Park concept art offers a firsthand perspective behind the evolution of the Disney brand and experience. Lot #239, the original Walt Disney color art for the famous Enchanted Tiki Room exit sign, is estimated at $2,000-4,000. This extraordinary, one of a kind piece is dated 1963, partly colored and partly penciled, and matted and framed with a window on the rear of the frame to reveal the original WED specifications. Lot #134, original hand drawn concept art for Tokyo Disneyland's World Bazaar 1, is estimated at $2,000-6,000. It pictures the overview of the intersection of Main Street with East and West Center Streets in World Bazaar, Tokyo Disneyland’s version of Main Street. It is rendered in colored marker and includes handwritten notes by the artist, Herb Ryman. And lot #643, pencil art for Disneyland's 1958 Hi-Lites booklet, is estimated at $6,000-1,200. This original pencil sketch, by Imagineer Jay Gould, is signed by him and was produced for a souvenir brochure. It features the notation, “OK’D by Walt for Disneyland.”
This Disneyana sale features wall to wall selections of handsome, eye-catching, and delightfully designed park, destination, and travel posters. Lot #99, a Splash Mountain attraction poster, is estimated at $500-2,000. This WDW version, created by Larry Nikolai in 1992, is numbered 20/90, untrimmed, and silk-screened on Tyvek in over 30 colors. Lot #25, United Air Lines Presents Walt Disney's Enchanted Tiki Room. Disneyland from 1968 is estimated at $800-1,200. This color offset lithograph, designed by James Jebray, spotlights Jose the Macaw, one of the four masters of ceremonies and the main Tiki Bird at the attraction. Potter & Potter sold a similar example in 2018 for $4,320. And lot #84, a Skyway poster by Rudy Lord for Tokyo Disneyland, is estimated at $500-2,000. This pristine example is dated 1987, untrimmed, and silk-screened on Tyvek in 8 colors.

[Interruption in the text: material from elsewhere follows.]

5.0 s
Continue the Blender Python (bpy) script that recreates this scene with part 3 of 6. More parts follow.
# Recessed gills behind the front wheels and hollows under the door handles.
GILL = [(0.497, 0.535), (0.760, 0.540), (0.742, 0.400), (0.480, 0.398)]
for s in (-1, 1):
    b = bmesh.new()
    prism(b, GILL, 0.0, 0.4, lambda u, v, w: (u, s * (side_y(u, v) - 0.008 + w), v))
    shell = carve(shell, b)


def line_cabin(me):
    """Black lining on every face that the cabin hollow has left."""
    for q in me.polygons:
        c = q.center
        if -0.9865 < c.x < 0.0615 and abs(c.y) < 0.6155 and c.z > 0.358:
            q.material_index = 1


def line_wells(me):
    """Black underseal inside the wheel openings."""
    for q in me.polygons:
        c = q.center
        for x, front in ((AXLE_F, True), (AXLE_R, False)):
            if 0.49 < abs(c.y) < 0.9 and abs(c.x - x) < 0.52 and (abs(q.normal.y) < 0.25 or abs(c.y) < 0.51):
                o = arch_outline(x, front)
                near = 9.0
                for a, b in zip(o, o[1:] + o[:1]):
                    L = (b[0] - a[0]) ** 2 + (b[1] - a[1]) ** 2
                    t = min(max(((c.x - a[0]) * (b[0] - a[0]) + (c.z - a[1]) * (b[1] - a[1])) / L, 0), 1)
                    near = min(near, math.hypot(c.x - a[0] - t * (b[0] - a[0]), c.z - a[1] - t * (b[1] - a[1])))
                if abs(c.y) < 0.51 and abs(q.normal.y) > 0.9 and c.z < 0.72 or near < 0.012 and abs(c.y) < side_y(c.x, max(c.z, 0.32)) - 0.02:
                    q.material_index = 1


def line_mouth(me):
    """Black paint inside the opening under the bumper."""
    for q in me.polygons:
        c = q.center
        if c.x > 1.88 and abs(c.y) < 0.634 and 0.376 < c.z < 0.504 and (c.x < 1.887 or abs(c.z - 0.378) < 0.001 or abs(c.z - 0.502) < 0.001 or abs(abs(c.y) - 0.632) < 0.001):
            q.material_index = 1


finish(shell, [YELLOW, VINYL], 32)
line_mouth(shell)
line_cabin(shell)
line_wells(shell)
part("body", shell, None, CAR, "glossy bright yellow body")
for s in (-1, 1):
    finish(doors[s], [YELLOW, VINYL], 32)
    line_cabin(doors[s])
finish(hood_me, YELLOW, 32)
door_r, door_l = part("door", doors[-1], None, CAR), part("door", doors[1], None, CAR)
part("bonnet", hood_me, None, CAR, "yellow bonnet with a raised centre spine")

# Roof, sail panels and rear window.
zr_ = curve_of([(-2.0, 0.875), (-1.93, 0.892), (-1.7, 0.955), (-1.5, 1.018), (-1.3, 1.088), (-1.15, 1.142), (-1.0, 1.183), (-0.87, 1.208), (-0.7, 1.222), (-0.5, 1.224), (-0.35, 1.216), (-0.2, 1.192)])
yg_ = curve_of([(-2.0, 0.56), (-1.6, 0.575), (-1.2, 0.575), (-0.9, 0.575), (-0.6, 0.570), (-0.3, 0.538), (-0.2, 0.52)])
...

Now let's turn the spotlight on this event's robust selections of memorabilia produced to honor Disney related anniversaries, accomplishments, and customer and employee loyalty. Lot #205, an Art of the Haunted Mansion signed six giclee set, is estimated at $2,000-4,000. This set, drawn by artist and animator Marc Davis (American, 1913-2000) was produced for the first Haunted Mansion Event in 1999 and is limited to ten sets, of which this is number 1. It consists of an enormous rosewood box with a hinged lid and brass fittings and six lithographs individually signed by the artist. Lot #260, a one of a kind “April Showers” Marc Davis tribute painting by Imagineer and animator Larry Nikolai is estimated at $2,000-5,000. This framed, acrylic on illustration board piece was painted in 2009 and was inspired by the April to December concept art for a changing portrait in the Haunted Mansion. And lot #292, a Main Street miniature one-of-a-kind window, is estimated at $2,000-4,000. Each person who is commemorated with a window on Main Street receives a miniature of that window. This window was given to Howard Roland, who worked for U.S. Steel in the construction of the Contemporary Resort and thereafter for The Walt Disney Company. His full size window appears on Main Street in WDW just past Casey’s Corner.

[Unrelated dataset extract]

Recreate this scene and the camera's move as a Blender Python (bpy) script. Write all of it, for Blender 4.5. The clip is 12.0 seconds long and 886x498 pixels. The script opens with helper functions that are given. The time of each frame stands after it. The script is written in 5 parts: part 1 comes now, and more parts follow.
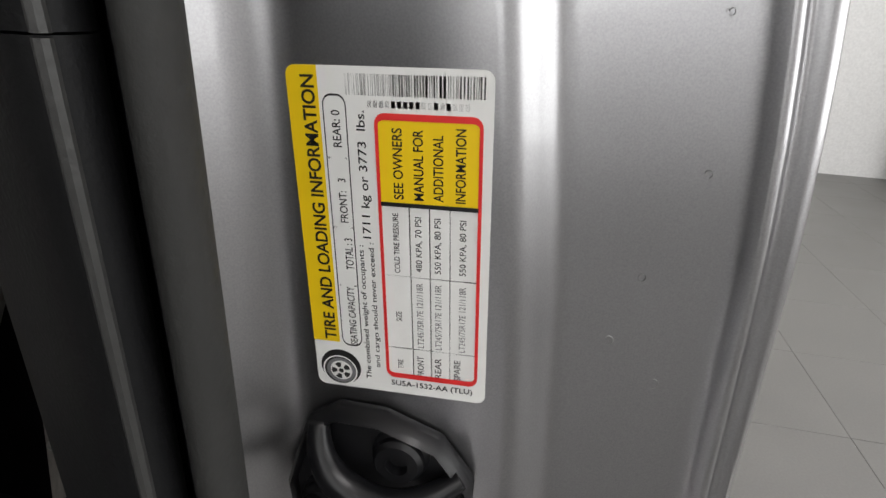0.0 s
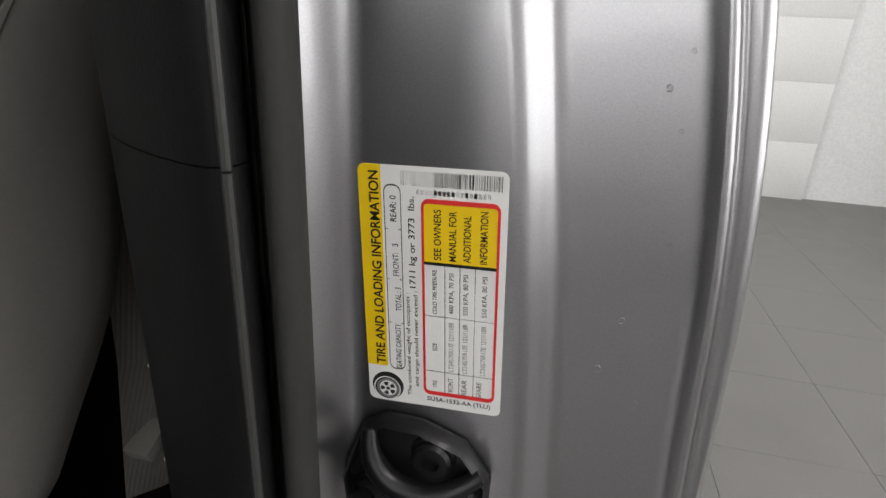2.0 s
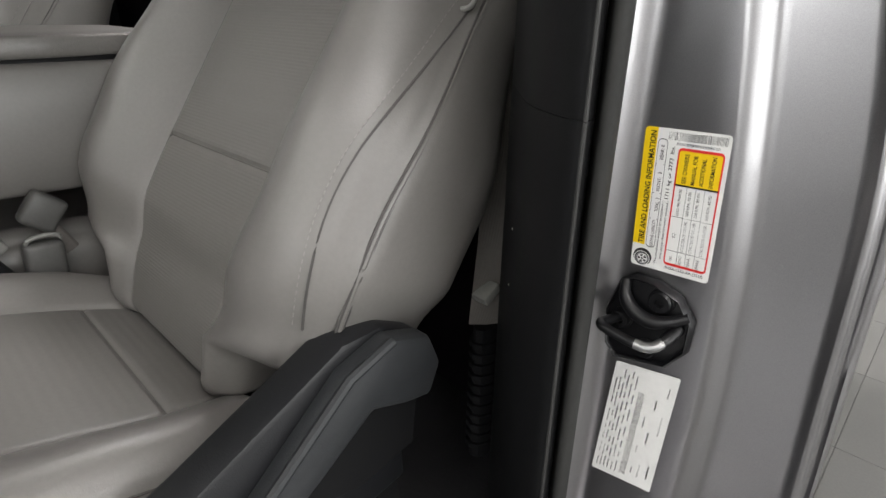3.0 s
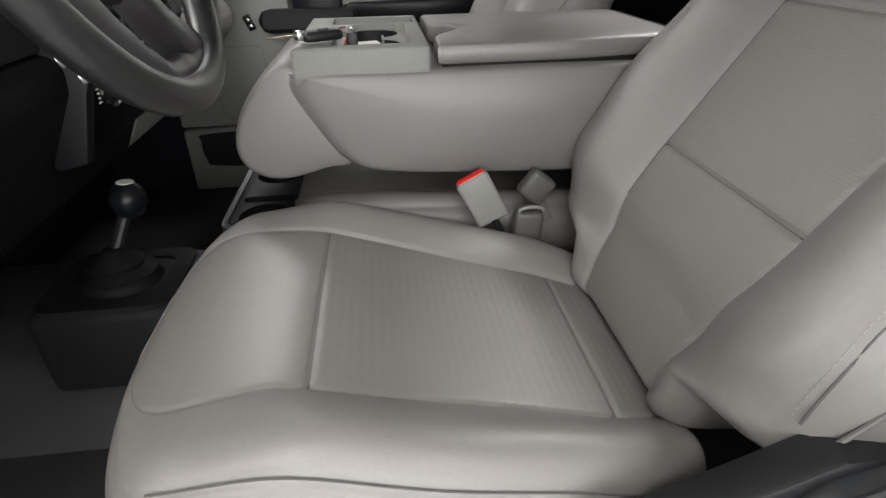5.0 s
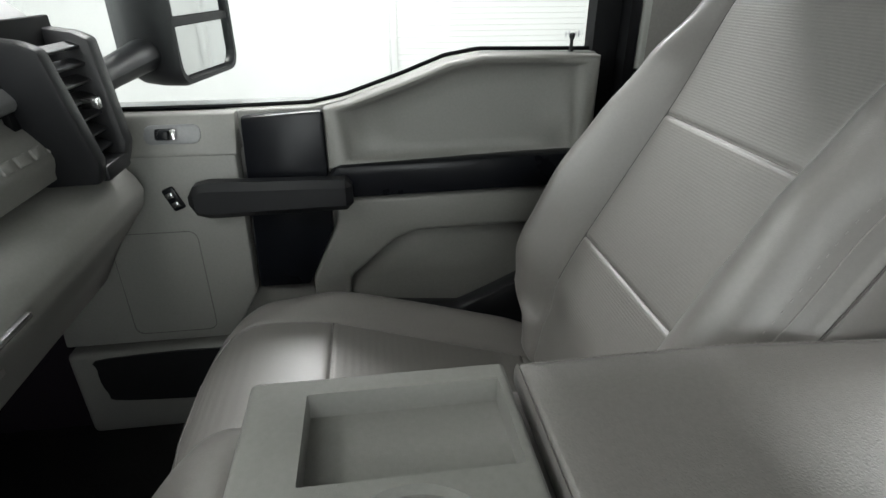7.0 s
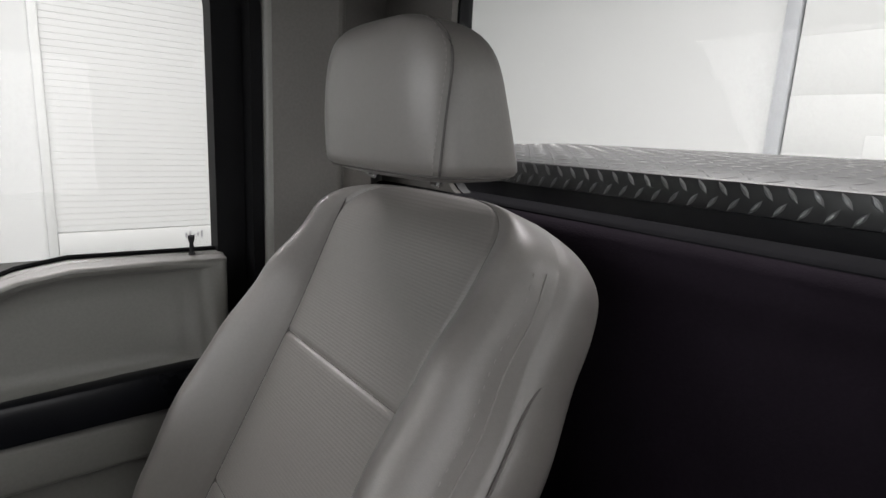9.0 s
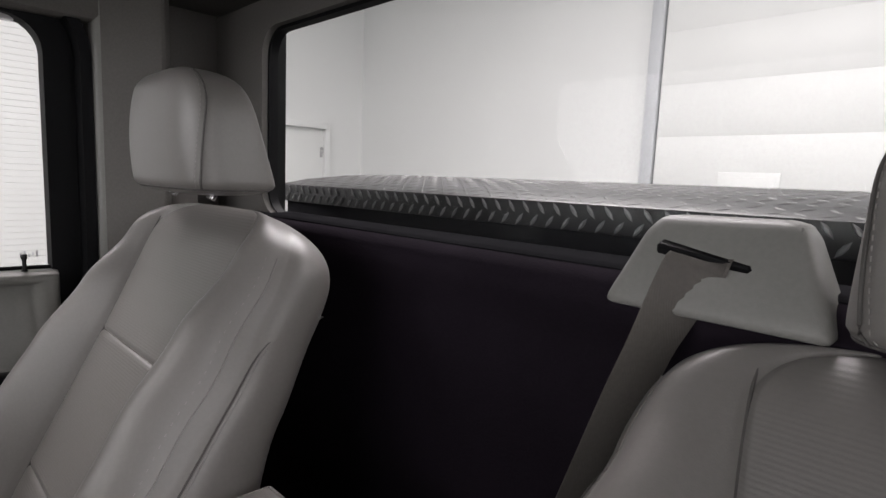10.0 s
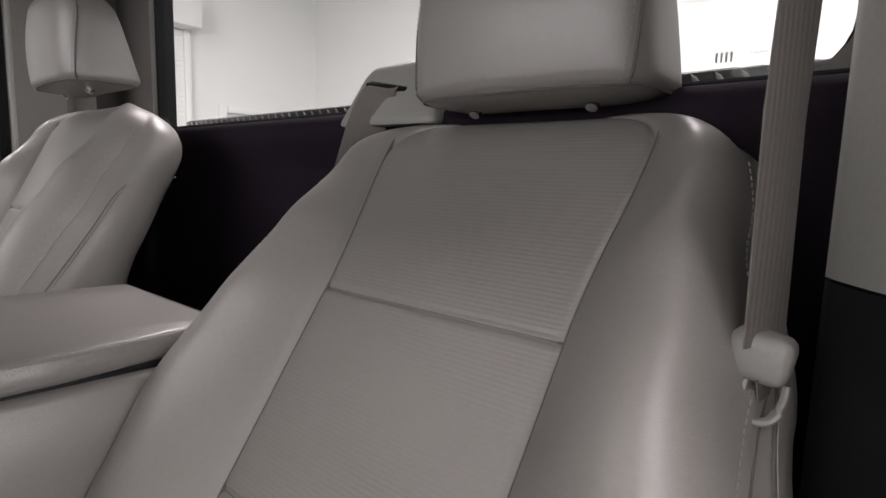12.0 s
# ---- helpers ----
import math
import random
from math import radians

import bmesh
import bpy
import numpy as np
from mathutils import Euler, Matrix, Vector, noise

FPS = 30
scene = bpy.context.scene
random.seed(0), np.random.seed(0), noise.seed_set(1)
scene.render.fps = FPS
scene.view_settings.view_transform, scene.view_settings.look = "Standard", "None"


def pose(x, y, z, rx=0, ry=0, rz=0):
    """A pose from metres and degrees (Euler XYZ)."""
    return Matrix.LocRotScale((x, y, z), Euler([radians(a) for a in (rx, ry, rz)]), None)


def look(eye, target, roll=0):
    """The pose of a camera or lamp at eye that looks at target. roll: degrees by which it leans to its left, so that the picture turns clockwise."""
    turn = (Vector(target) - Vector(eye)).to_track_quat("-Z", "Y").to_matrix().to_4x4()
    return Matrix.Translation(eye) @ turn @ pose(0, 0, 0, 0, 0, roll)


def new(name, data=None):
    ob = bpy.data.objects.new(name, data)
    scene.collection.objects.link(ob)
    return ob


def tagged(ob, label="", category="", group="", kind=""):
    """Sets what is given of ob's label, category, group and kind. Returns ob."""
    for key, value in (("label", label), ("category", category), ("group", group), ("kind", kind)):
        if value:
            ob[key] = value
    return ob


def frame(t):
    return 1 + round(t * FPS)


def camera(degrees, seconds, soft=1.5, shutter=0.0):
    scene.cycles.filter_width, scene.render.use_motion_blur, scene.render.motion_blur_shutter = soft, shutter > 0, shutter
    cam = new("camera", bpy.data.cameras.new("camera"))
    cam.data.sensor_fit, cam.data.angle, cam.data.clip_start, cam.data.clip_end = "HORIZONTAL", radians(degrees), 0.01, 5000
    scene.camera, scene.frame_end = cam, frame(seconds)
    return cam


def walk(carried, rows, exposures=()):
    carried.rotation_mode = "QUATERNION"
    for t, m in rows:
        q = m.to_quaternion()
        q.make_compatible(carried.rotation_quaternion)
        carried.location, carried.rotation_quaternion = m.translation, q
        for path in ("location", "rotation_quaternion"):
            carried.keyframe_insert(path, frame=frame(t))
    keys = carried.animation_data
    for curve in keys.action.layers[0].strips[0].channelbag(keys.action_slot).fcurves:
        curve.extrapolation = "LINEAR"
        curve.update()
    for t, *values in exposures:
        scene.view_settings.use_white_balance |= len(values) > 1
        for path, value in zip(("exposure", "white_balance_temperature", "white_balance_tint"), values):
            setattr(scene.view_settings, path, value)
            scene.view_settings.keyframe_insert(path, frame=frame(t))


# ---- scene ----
cam = camera(78.09, 12.0)
PATH = [
    (0, (-0.9432, 0.0233, 1.4267), (-0.6015, -1.778, 0.6277), 2.81),
    (0.5, (-0.9409, 0.0191, 1.4266), (-0.6134, -1.8163, 0.7025), 2.80),
    (1, (-0.9397, 0.0201, 1.4296), (-0.6241, -1.8246, 0.7243), 2.82),
    (1.5, (-0.9408, 0.0274, 1.4356), (-0.6347, -1.8215, 0.7371), 2.92),
    (2, (-0.9472, 0.0643, 1.4536), (-0.5318, -1.7541, 0.7318), 2.84),
    (2.5, (-0.9778, 0.1468, 1.4785), (-0.2339, -1.5342, 0.6907), 2.17),
    (3, (-1.0248, 0.2297, 1.4812), (0.2403, -1.0849, 0.6617), 0.70),
    (3.5, (-1.1148, 0.2862, 1.4925), (0.5232, -0.4545, 0.6159), -1.18),
    (3.7, (-1.1448, 0.2907, 1.4987), (0.5529, -0.2752, 0.6056), -1.97),
    (5.3, (-0.8414, 0.3519, 1.587), (0.8852, 0.1921, 0.5903), -1.14),
    (5.5, (-0.7573, 0.3619, 1.5969), (0.972, 0.2075, 0.604), -1.11),
    (6, (-0.5395, 0.3717, 1.628), (1.1929, 0.2091, 0.6419), -1.31),
    (6.5, (-0.3254, 0.3711, 1.6881), (1.4209, 0.1824, 0.7317), -0.09),
    (6.7, (-0.2542, 0.3684, 1.7), (1.5139, 0.1749, 0.7854), -0.13),
    (8.3, (-0.0102, 0.2715, 1.7397), (1.6754, -0.4688, 0.958), 1.23),
    (8.5, (-0.016, 0.2507, 1.7557), (1.648, -0.637, 1.0902), 2.14),
    (9, (-0.0984, 0.2053, 1.7908), (1.4435, -1.0028, 1.387), 2.93),
    (9.5, (-0.239, 0.1756, 1.8016), (1.1953, -1.188, 1.5129), 2.69),
    (10, (-0.3688, 0.1706, 1.7767), (1.0049, -1.2615, 1.5277), 2.46),
    (10.5, (-0.5161, 0.1613, 1.7759), (0.8273, -1.3013, 1.5392), 2.46),
    (11, (-0.6379, 0.1506, 1.7361), (0.6837, -1.3325, 1.5043), 2.28),
    (11.5, (-0.703, 0.1801, 1.6793), (0.5986, -1.3205, 1.447), 2.13),
    (12, (-0.7386, 0.197, 1.6105), (0.5475, -1.3127, 1.3515), 1.61),
]
EXPOSURES = [(0.0, -1.2, 6700, 10), (1.5, -1.28, 6700, 10), (2.0, -1.3, 6700, 11), (2.5, -1.12, 6700, 11), (3.5, -0.62, 6700, 8), (5.5, -0.42, 6650, 11), (6.5, -0.38, 6450, 4), (8.5, -0.95, 6600, 12), (9.5, -1.06, 6650, 14), (10.5, -1.02, 6700, 18), (11.3, -0.86, 6750, 18), (12.0, -0.66, 6800, 18)]
walk(cam, [(t, look(eye, target, roll)) for t, eye, target, roll in PATH], EXPOSURES)

# ---- world and light: a bright workshop with rows of ceiling tubes ----
world = bpy.data.worlds.new("world")
scene.world = world
world.use_nodes = True
world.node_tree.nodes["Background"].inputs[0].default_value = (0.8, 0.85, 0.9, 1)
world.node_tree.nodes["Background"].inputs[1].default_value = 1.5
CEILING = 5.2
LAMP_POWER = 330.0


def strip_lamp(x, y, share, turn=0.0):
    data = bpy.data.lights.new("tube_light", "AREA")
    data.shape, data.size, data.size_y = "RECTANGLE", 0.9, 2.6
    data.energy, data.color = LAMP_POWER * share, (1.0, 0.975, 1.0)
    ob = new("tube_light", data)
    ob.matrix_world = pose(x, y, CEILING - 0.16, 0, 0, turn)
    return ob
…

Disney themed ephemera, animation art, maps, and other collectibles that bridge conventional categories round out this can't miss sale. Lot #29, a well rendered and appealing Disneyland color souvenir map from 1961 is estimated at $700-900. It features an inset detail of the park's monorail service at its lower left as well as the debut of the Flying Saucers attraction. Lot #74, 17 blueprints for the Indiana Jones Adventure at Disneyland, is estimated at $500-2,000. They are from the early 1990s, include hand-written engineering notes, and were used by Walt Disney Imagineering in the creation of the ride featuring the famous fictitious explorer. And bird's the word with lot #1, a Walt Disney inscribed and signed production cel from the 1951 animated short “Out of Scale.” It is estimated at $1,000-2,000, depicts Donald Duck riding atop a train, and is inscribed, “To Bayard/All Best Wishes/Walt Disney.”

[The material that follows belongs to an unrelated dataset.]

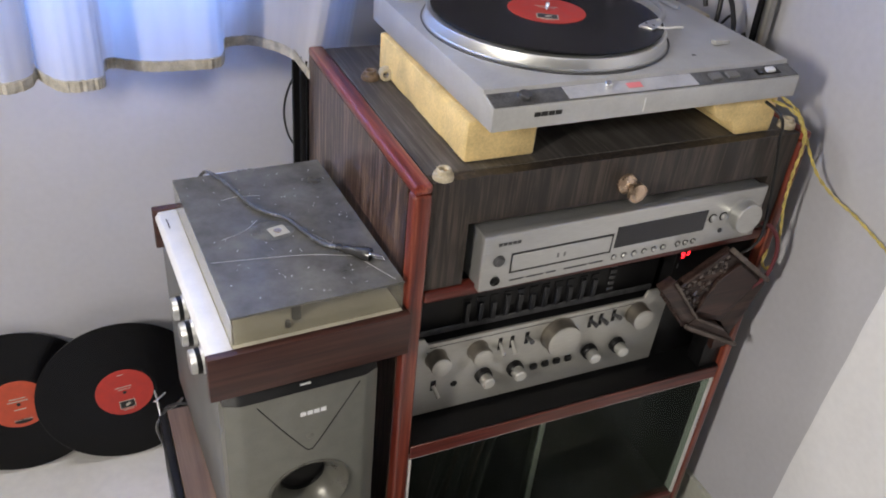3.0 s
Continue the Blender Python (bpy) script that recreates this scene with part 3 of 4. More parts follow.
    part("lever_slot", box(0.093, 0.099, -0.120, -0.117, 0.0383, 0.0390), M_BLACK, t, "", False)
    part("adaptor_recess", lathe([(0.024, 0.0), (0.024, 0.0008), (0.0225, 0.0010), (0.0225, 0.0), (0.0215, 0.0001), (0.0, 0.0001)], 48, Matrix.Translation((-0.180, 0.150, 0.0404))), M_DECK, t)
    # rear rail and hinges
    part("hinge_rail", box(-W + 0.05, W - 0.10, D - 0.004, D + 0.008, 0.036, 0.070, 0.001), M_GUN, t, "dark grey rear rail")
    for x in (-0.173, 0.095):
        part("hinge", box(x, x + 0.042, D - 0.010, D + 0.016, 0.030, 0.068, 0.003), M_BLACK, t, "ribbed black lid hinge")
    # lid: an open box raised on its hinges
    L = Matrix.Translation((0, D + 0.022, 0.044)) @ Matrix.Rotation(radians(-57.5), 4, "X")
    lw, ll, dp, th = 0.2145, 0.362, 0.058, 0.003

    def sheet(x0, x1, y0, y1, z0, z1, name, mat, parent, label=""):
        bm = box(x0, x1, y0, y1, z0, z1)
        bm.transform(L)
        ob = part(name, bm, mat, parent, label, False)
        ob.visible_shadow = False
        return ob
    # in the lid's own frame: y runs from hinge to front (negative), z is outward
    lid = sheet(-lw, lw, -ll, 0, dp - th, dp, "lid", M_LID, t, "raised clear acrylic dust cover")
    sheet(-lw, -lw + th, -ll, 0, 0, dp - th - 0.0002, "lid_side", M_LID, lid)
    flare = sheet(lw - th, lw, -ll, 0, 0, dp - th - 0.0002, "lid_side", M_LID, lid, "flared clear side")
    lean = L @ Matrix(((1, 0, -0.36, 0.36 * dp), (0, 1, 0, 0), (0, 0, 1, 0), (0, 0, 0, 1))) @ L.inverted()
    flare.data.transform(lean)
    sheet(-lw + th, lw - th, -ll, -ll + th, 0, dp - th - 0.0002, "lid_front", M_LID, lid)
    sheet(-lw + th, lw - th, -th, 0, 0, dp - th - 0.0002, "lid_rear", M_LID, lid)
    for x0, x1 in ((-lw - 0.0004, -lw + th + 0.0002), (lw - th - 0.0002, lw + 0.0004)):
        rim = sheet(x0, x1, -ll, 0, -0.0012, -0.0002, "lid_rim", M_LID_EDGE, lid, "dark polished rim")
        if x0 > 0:
            rim.data.transform(lean)
    stick = sheet(-0.018, 0.003, -0.194, -0.178, dp - th - 0.0010, dp - th - 0.0003, "sticker", M_PRINT, lid, "small dark sticker")
    for x in (-0.006, 0.058):
        for k in range(3):
            sheet(x, x + 0.016, -0.178 + k * 0.0095, -0.1755 + k * 0.0095, dp - th - 0.0010, dp - th - 0.0003, "print_line", M_GUN, lid)
    return t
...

According to Gabe Fajuri, President at Potter & Potter Auctions, "The sheer scope of this auction is mind-boggling. If you are one of the countless Disney fans in the world, there is something in this sale that will be of interest to you. From park-worn costumes and park used signs (and even parts of rides!), to one-of-a-kind maquettes, and limited-edition artwork and souvenirs, the auction covers the waterfront (quite literally of more than a few Disney parks worldwide). A home filled with these treasures would be a monument, if not its own private museum."